• Task to carry out: Return only the stretch of the material below that begins with the line containing "# ---- helpers" and ends with the line containing "scene.render.fps = FPS", exactly; both of those lines belong to it.

___ Given material ___

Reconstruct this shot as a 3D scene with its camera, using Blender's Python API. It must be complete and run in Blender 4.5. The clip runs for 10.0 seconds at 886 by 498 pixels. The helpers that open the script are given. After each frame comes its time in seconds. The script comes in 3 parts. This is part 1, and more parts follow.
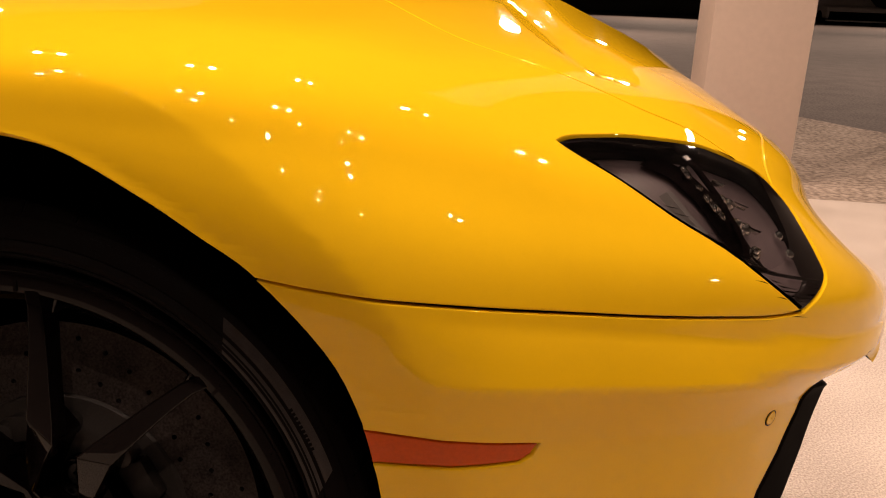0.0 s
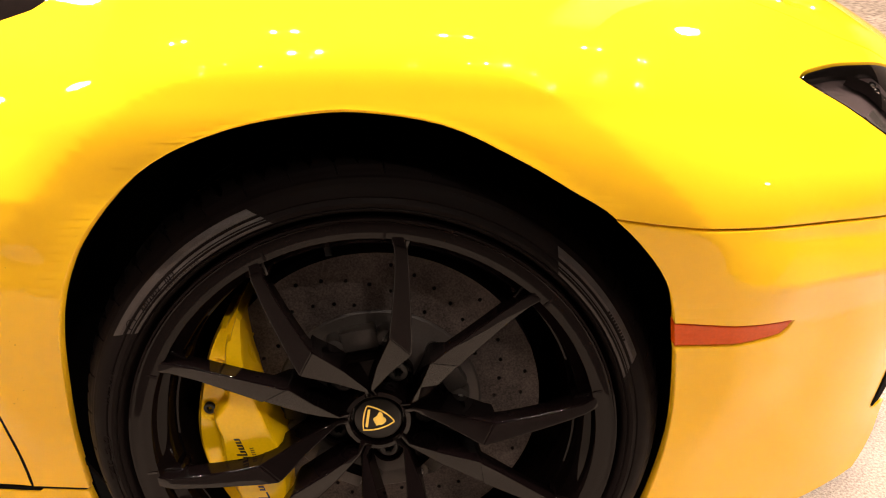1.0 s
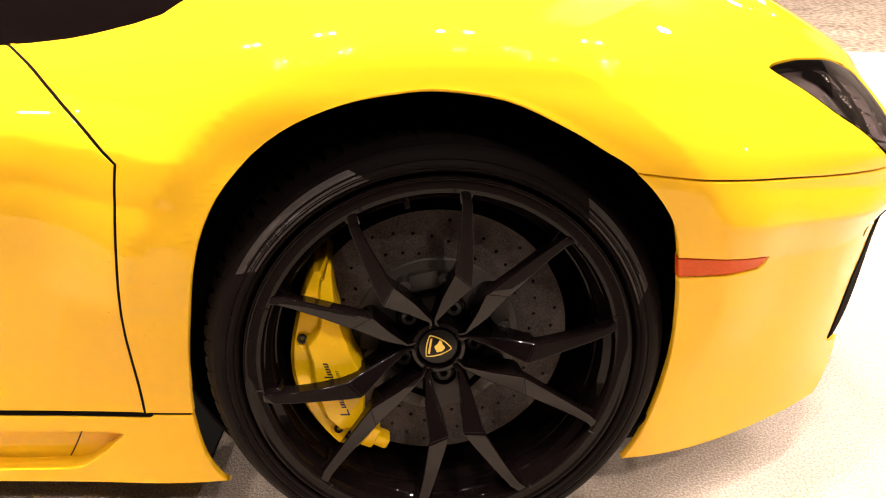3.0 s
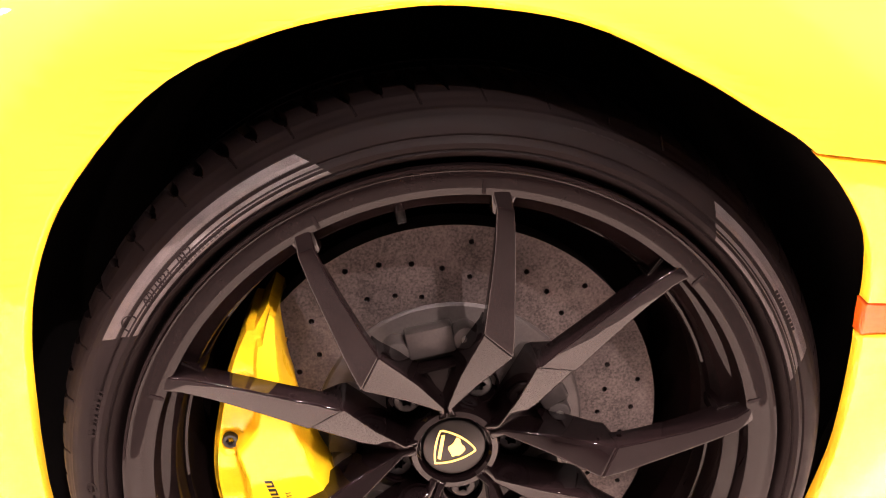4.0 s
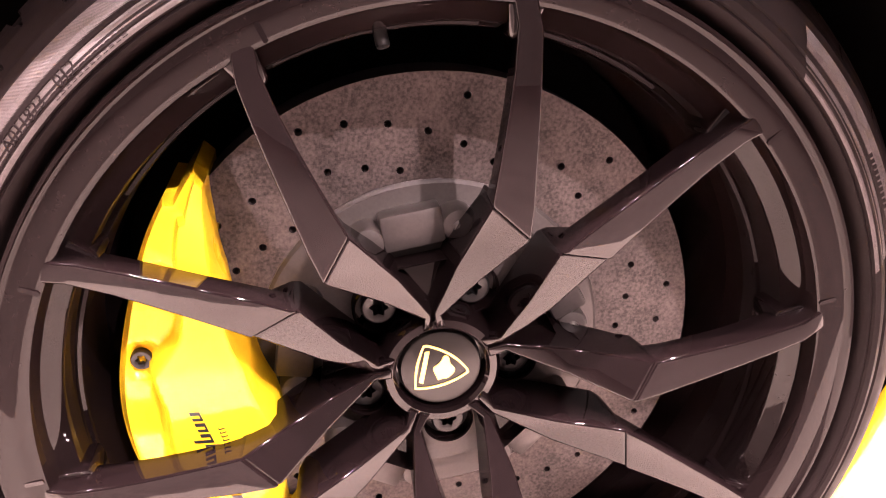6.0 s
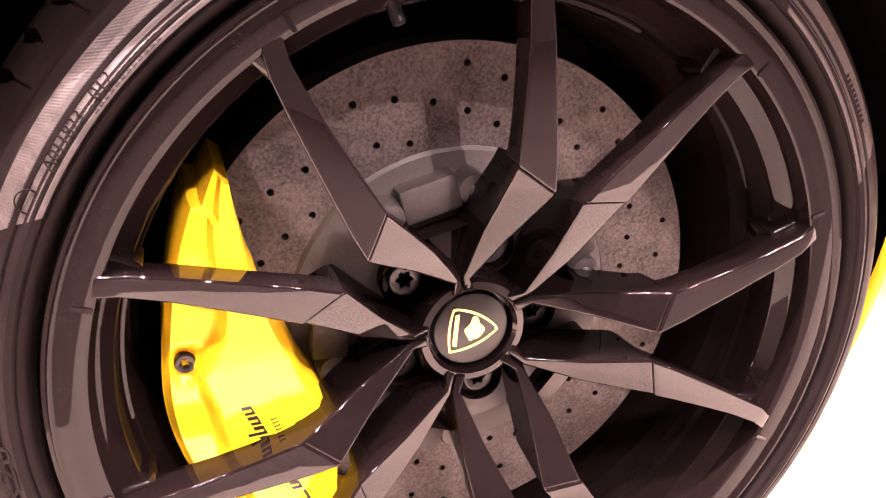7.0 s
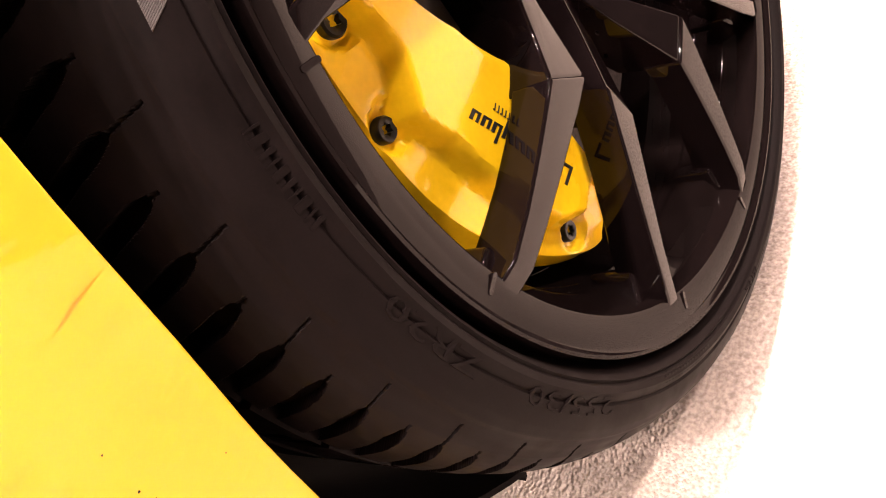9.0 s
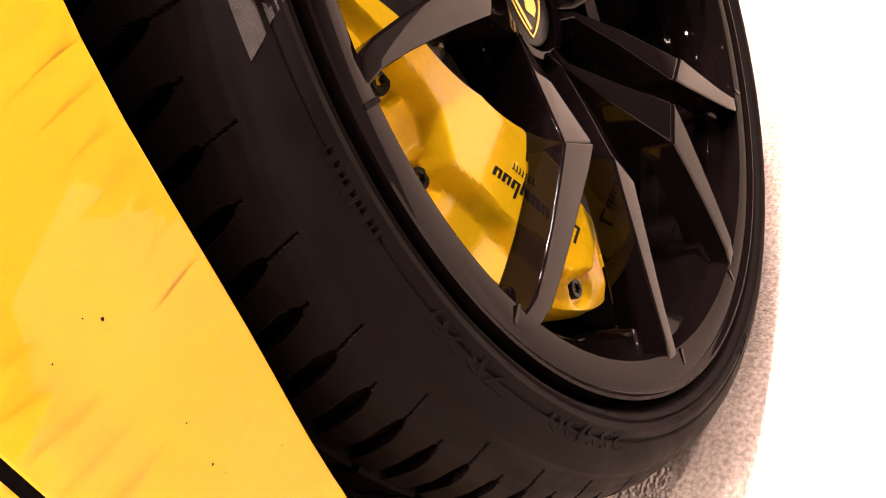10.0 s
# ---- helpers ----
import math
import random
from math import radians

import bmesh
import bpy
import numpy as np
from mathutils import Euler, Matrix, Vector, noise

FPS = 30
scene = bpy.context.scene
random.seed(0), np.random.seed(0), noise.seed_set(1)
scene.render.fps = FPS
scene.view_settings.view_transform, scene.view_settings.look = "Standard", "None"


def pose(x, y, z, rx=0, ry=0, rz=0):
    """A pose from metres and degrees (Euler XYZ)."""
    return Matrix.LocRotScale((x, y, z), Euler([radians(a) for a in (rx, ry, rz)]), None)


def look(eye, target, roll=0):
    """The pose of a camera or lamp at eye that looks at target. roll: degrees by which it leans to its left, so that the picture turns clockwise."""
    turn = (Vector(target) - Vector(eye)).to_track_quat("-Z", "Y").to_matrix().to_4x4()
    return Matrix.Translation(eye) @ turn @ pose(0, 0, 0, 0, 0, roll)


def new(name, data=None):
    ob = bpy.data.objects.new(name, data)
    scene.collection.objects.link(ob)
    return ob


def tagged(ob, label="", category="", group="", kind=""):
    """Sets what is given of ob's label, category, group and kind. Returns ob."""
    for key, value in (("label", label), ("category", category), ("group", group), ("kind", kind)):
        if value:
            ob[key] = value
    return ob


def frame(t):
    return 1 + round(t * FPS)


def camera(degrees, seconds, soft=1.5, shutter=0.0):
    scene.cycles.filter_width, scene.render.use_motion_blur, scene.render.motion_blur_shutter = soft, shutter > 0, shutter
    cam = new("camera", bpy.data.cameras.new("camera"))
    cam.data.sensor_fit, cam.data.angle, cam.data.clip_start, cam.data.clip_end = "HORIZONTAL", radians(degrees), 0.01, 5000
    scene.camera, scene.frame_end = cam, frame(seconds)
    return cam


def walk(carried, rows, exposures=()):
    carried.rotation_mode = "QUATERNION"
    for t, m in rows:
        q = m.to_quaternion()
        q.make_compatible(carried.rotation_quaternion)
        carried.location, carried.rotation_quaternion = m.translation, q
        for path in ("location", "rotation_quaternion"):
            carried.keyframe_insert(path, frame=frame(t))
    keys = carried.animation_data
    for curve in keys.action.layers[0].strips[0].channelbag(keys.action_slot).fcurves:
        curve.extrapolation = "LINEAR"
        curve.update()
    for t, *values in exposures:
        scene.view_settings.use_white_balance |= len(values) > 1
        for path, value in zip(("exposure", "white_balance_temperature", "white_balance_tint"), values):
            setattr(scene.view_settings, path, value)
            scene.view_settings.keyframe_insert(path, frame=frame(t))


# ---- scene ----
from mathutils import geometry

# The car's own frame: x forwards, y into the car, z up the wheel, origin under the wheel's outer face.
# The wheel stands with some negative camber, so that frame leans against the level floor.
LEAN_IN = 9.0
CAR = pose(0, 0, 0.022, -LEAN_IN, 0, 0)

cam = camera(58.1, 10.0, soft=1.1)
ROWS = [
    (0.0, 0.4490, -0.6062, 0.7418, 81.03, -3.43, 8.05),
    (0.5, 0.2445, -0.6554, 0.7998, 75.58, -0.92, 5.81),
    (1.0, 0.0956, -0.7665, 0.8490, 69.87, -0.74, 1.73),
    (1.5, 0.0188, -0.9245, 0.8704, 67.96, -0.54, 0.24),
    (2.0, -0.0106, -1.0033, 0.8486, 68.97, -0.72, -0.67),
    (2.5, -0.0294, -1.0142, 0.8389, 70.37, -1.20, -1.62),
    (3.0, -0.0272, -0.9999, 0.8467, 70.98, -1.05, -1.44),
    (3.2, -0.0249, -0.9652, 0.8415, 71.22, -0.91, -1.26),
    (4.3, -0.0332, -0.4633, 0.6606, 72.55, -0.01, -2.04),
    (4.5, -0.0494, -0.4304, 0.6264, 72.06, -0.15, -4.70),
    (5.0, -0.0590, -0.4151, 0.6018, 71.79, -0.11, -6.62),
    (5.5, -0.0594, -0.4238, 0.5941, 71.70, -0.42, -6.27),
    (5.7, -0.0578, -0.4353, 0.5978, 71.03, -1.72, -5.43),
    (7.0, -0.1297, -0.4434, 0.6068, 67.68, 2.79, -14.32),
    (7.5, -0.2348, -0.3928, 0.5865, 65.18, 17.10, -33.03),
    (8.0, -0.3000, -0.2926, 0.5412, 53.52, 27.83, -50.03),
    (8.5, -0.3601, -0.2634, 0.5222, 44.21, 37.61, -62.02),
    (9.0, -0.3891, -0.2609, 0.5181, 45.26, 38.06, -62.23),
    (9.5, -0.4029, -0.2540, 0.5220, 46.98, 37.40, -63.57),
    (10.0, -0.4458, -0.2645, 0.5302, 53.15, 35.87, -62.73),
]
walk(cam, [(t, CAR @ pose(x, y, z, rx, ry, rz)) for t, x, y, z, rx, ry, rz in ROWS],
     exposures=[(0.0, -1.35, 7500, 21), (0.5, -1.2, 7500, 20), (1.1, 0.15, 6600, 9), (3.2, 0.4, 6500, 8), (3.75, 1.3, 6400, 14), (4.3, 3.22, 6200, 37), (7.0, 3.12, 6300, 35), (7.5, 2.15, 6500, 25), (8.0, 1.82, 6500, 22), (9.0, 1.34, 6570, 23), (9.5, 1.25, 6600, 23), (10.0, 0.95, 6700, 25)])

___

• Exercise result:
# ---- helpers ----
import math
import random
from math import radians

import bmesh
import bpy
import numpy as np
from mathutils import Euler, Matrix, Vector, noise

FPS = 30
scene = bpy.context.scene
random.seed(0), np.random.seed(0), noise.seed_set(1)
scene.render.fps = FPS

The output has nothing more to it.